Exercise details: Extract the lines that carry the string "exposures" from the listing.

Recorded information:
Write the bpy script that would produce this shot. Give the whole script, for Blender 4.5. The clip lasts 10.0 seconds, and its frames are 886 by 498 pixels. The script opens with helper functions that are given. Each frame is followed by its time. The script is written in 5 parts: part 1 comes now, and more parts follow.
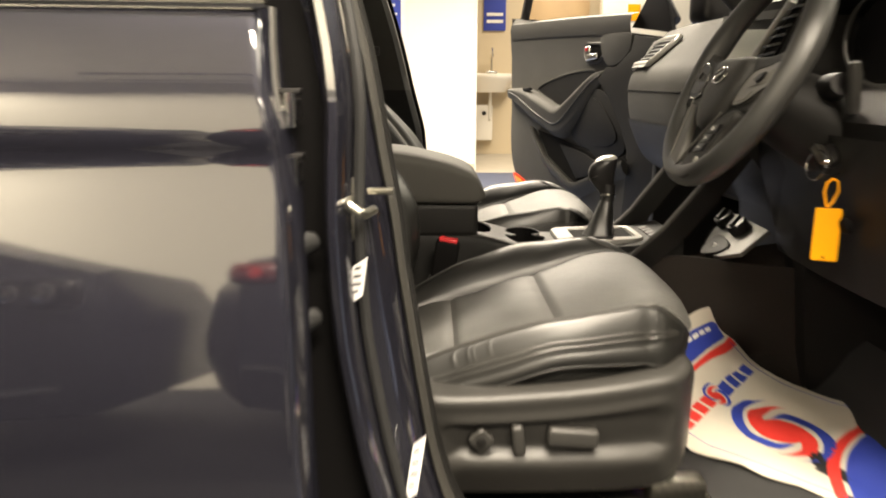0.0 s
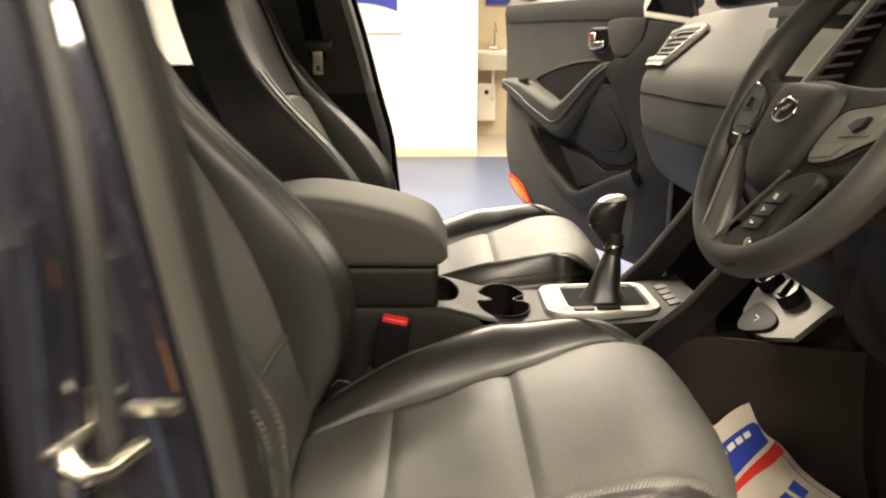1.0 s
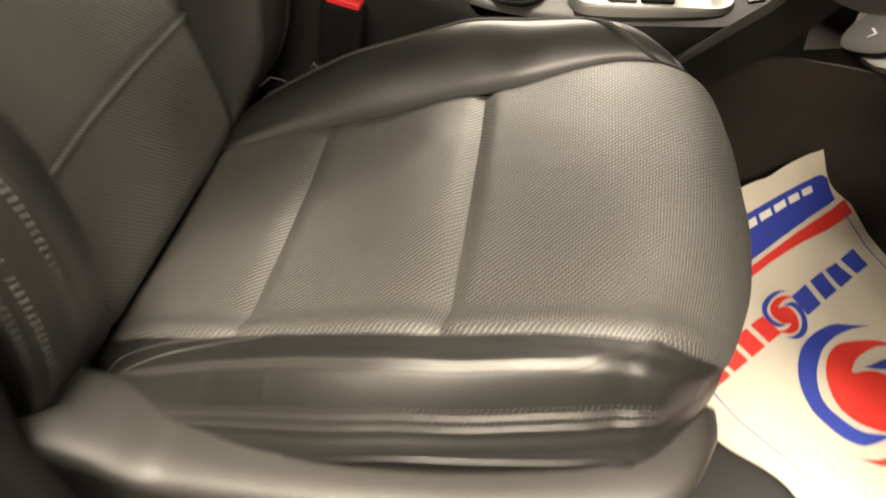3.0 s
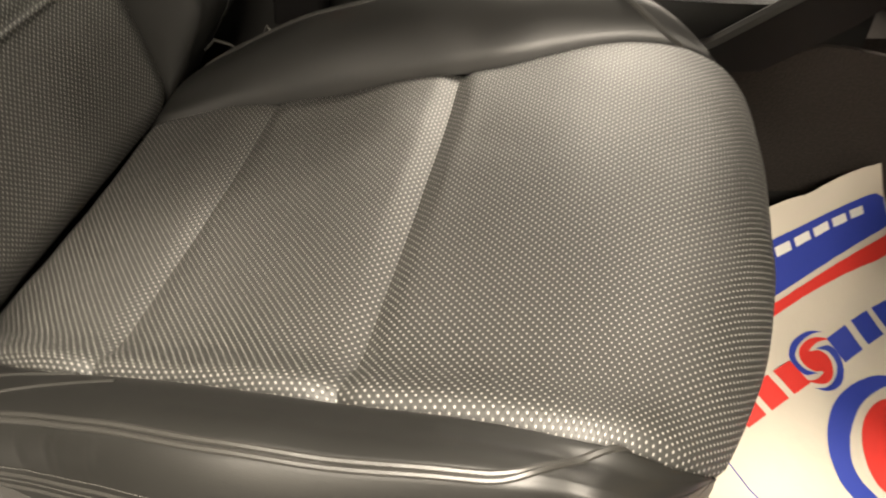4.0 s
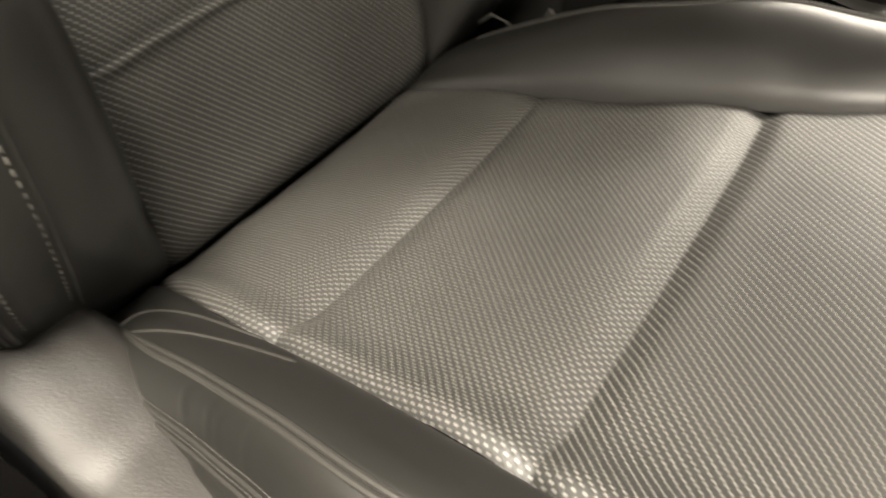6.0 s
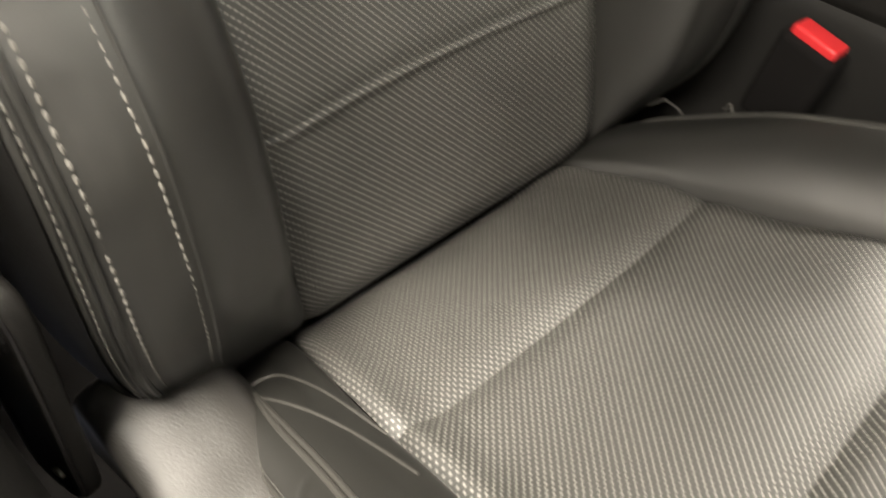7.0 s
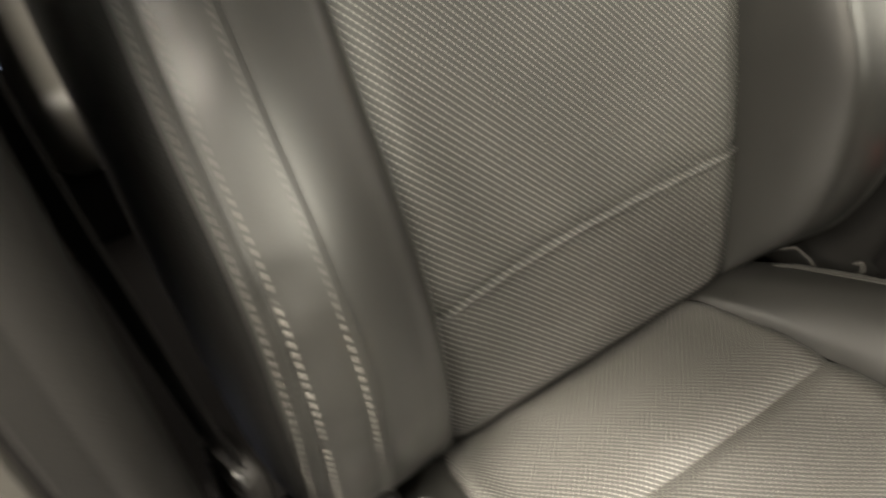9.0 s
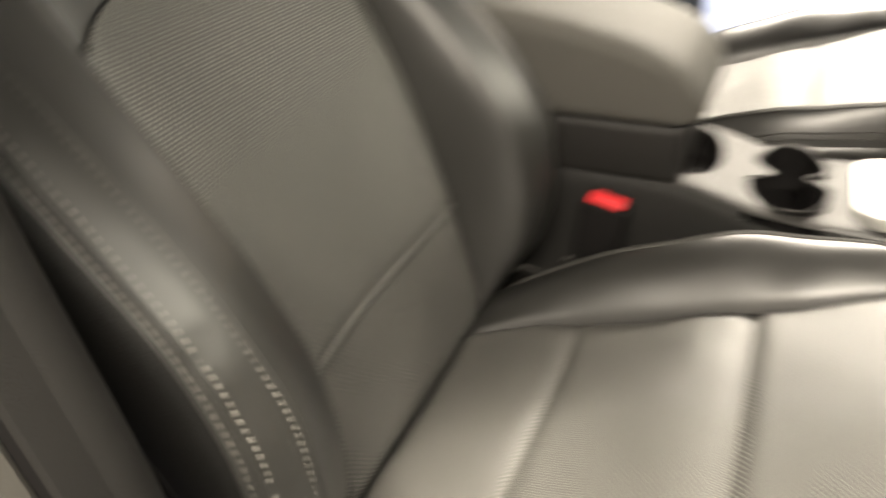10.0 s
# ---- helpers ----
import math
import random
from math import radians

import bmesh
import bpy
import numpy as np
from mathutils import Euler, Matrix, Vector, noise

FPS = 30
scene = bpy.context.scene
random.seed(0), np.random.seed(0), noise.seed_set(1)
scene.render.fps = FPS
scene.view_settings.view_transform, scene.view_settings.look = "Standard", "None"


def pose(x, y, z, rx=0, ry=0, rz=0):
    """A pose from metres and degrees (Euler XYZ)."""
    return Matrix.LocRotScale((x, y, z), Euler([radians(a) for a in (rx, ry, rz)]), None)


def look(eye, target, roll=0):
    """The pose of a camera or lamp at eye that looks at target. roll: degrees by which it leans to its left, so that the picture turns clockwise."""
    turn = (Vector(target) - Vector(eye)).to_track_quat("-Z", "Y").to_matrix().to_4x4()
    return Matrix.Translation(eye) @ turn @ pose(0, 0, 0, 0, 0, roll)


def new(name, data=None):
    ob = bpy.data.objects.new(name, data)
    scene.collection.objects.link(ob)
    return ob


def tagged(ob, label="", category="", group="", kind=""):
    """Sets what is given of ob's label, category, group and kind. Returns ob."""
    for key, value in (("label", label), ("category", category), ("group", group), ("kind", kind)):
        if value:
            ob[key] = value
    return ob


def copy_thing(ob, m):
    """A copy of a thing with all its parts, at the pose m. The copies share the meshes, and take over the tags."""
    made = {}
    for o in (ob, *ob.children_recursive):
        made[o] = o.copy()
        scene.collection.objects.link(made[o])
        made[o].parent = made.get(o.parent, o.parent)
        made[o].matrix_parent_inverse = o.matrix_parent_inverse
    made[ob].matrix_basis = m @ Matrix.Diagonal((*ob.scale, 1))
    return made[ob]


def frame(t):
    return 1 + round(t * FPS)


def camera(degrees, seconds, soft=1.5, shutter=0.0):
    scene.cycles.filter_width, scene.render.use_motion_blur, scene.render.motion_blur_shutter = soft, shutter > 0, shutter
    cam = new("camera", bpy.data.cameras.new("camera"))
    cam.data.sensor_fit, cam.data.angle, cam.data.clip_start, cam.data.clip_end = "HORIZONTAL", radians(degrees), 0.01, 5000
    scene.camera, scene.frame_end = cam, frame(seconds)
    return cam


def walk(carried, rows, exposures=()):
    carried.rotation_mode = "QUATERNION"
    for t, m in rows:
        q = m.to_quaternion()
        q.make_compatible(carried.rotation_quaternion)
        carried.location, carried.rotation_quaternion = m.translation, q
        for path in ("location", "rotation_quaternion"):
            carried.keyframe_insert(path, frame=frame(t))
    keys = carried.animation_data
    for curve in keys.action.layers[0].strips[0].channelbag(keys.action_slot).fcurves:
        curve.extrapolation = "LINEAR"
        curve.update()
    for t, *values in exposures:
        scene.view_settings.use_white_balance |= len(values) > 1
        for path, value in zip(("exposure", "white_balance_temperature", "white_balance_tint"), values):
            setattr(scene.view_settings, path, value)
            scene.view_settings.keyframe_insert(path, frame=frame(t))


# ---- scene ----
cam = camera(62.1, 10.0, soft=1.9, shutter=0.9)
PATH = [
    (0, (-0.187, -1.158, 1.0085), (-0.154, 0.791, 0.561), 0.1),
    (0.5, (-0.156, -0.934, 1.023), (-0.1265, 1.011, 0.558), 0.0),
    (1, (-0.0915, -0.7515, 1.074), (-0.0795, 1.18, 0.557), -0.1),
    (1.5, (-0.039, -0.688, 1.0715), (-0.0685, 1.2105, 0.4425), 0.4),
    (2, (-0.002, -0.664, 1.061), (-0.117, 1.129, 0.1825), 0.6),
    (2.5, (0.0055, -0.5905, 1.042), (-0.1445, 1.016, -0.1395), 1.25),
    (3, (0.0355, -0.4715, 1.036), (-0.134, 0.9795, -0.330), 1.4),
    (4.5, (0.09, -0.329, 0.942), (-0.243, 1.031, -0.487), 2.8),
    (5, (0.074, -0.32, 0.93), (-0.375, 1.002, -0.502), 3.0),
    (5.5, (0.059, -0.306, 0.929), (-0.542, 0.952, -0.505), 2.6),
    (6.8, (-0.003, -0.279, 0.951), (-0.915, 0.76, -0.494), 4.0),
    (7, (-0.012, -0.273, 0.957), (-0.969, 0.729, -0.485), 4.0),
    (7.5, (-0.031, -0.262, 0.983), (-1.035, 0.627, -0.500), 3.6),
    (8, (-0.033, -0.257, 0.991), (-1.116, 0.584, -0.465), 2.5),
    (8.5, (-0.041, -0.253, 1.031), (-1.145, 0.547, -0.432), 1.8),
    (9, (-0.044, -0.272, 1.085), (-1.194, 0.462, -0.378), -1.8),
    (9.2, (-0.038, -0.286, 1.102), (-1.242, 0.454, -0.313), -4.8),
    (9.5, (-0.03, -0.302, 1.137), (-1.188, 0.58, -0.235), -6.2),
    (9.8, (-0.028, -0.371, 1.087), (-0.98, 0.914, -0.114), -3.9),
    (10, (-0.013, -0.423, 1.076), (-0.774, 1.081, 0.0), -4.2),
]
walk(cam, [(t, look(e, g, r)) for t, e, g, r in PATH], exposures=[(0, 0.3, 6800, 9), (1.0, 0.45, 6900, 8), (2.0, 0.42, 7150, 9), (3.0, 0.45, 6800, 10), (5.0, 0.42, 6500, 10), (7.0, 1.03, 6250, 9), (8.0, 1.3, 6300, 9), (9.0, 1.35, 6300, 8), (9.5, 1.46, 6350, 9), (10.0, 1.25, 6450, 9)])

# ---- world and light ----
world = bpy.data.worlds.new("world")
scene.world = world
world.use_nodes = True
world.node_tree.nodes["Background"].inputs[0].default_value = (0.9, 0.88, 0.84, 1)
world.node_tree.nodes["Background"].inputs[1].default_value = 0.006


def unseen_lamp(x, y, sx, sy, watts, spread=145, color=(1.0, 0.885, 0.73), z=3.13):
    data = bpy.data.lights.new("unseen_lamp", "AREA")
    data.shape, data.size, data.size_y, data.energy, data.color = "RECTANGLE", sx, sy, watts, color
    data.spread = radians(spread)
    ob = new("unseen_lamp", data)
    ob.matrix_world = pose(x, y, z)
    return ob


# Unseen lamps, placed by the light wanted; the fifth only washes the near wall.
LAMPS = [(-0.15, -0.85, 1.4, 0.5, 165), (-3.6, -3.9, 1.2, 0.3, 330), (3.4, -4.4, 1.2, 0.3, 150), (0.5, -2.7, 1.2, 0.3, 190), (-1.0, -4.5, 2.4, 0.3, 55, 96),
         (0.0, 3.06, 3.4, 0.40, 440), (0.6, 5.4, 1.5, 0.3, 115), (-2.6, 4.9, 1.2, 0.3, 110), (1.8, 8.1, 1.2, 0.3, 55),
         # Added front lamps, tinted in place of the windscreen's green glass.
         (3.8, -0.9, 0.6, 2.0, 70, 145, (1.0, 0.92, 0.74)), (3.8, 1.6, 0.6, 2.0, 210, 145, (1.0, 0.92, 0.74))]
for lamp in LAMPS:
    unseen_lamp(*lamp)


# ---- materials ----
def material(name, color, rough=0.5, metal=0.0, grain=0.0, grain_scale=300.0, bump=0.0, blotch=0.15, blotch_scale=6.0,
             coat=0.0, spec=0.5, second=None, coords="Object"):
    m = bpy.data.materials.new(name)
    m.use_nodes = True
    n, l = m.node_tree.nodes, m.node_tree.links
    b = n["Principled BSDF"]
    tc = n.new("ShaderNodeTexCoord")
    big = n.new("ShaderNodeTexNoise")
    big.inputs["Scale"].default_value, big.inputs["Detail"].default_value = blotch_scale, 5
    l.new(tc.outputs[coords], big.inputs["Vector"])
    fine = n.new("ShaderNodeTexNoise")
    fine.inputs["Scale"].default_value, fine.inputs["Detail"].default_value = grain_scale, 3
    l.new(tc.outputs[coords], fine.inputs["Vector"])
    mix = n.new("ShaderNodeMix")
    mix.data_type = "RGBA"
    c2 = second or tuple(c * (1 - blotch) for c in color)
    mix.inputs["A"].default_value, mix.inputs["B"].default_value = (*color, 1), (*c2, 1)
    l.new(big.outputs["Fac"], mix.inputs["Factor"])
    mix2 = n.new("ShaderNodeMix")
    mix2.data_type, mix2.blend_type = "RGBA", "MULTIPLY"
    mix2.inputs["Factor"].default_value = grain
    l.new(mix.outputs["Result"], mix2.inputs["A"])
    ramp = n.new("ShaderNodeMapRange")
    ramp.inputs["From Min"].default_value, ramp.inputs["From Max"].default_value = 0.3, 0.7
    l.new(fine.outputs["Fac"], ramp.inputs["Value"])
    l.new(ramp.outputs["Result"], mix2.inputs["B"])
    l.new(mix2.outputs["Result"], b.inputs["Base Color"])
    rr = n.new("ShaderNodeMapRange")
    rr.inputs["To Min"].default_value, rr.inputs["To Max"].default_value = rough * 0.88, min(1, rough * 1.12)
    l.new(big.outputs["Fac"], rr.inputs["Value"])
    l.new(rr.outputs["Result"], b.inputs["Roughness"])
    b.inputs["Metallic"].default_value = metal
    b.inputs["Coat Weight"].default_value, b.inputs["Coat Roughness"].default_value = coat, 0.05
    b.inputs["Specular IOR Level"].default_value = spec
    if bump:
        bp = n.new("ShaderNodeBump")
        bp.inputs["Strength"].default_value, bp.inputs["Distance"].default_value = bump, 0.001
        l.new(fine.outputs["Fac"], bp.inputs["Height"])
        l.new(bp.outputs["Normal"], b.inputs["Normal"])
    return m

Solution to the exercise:
def walk(carried, rows, exposures=()):
    for t, *values in exposures:
walk(cam, [(t, look(e, g, r)) for t, e, g, r in PATH], exposures=[(0, 0.3, 6800, 9), (1.0, 0.45, 6900, 8), (2.0, 0.42, 7150, 9), (3.0, 0.45, 6800, 10), (5.0, 0.42, 6500, 10), (7.0, 1.03, 6250, 9), (8.0, 1.3, 6300, 9), (9.0, 1.35, 6300, 8), (9.5, 1.46, 6350, 9), (10.0, 1.25, 6450, 9)])